A hint to all screenwriters out there. If in doubt, and unless it it necessary, try not to make any of your characters a screenwriter. Not only is it a little bit too self aggrandising, but the next thing that follows is that your screenwriter character will start talking about writing a film. Which can only come across as an ironic commentary on the film they are in. Really, really don’t ever let them talk about second act twists.
David Twohy, of Pitch Black and Riddick fame, has committed this sin in excess in his small budget thriller A Perfect Getaway. In it we have three couples wandering around an isolated part of Hawaii, who are latterly made aware of the existence of another murderous couple on the loose. The film then becomes a race against time where the following points become very clear:
a) Its bound to be one of the three couples.

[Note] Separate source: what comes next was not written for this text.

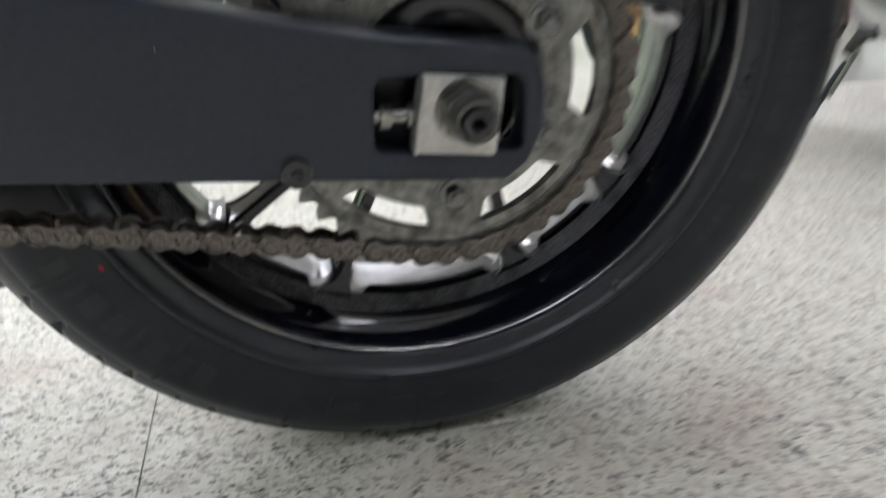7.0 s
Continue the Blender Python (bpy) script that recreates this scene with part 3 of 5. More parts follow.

b) Three is not enough to make a compelling whodunnit
c) Especially when the red herring couple are thrown out too early
d) Mobile phone reception is conveniently patchy in Hawaii
In stressing his second act twist, Twohy already makes even more clear something obvious to the viewers. That if there are three couples, groomed by the film in order of edgy violence then the least likely, BECOMES the more likely by virtue of the genre. As such it doesn’t have to make any sense whodunnit, or why, which Twohy fails to understand. When it gets to the third act chase and violence its pretty good. But it takes so long getting there that the only consolation in the countryside. Which is pretty nice. So A Perfect Getaway is not perfect. Also shouldn’t it be The Perfect Getaway? The definite article would make it sound much better.
(Also the vague chance that the murderous couple will come across the cast of Forgetting Sarah Marshall and kill them is also a wee bit tempting.)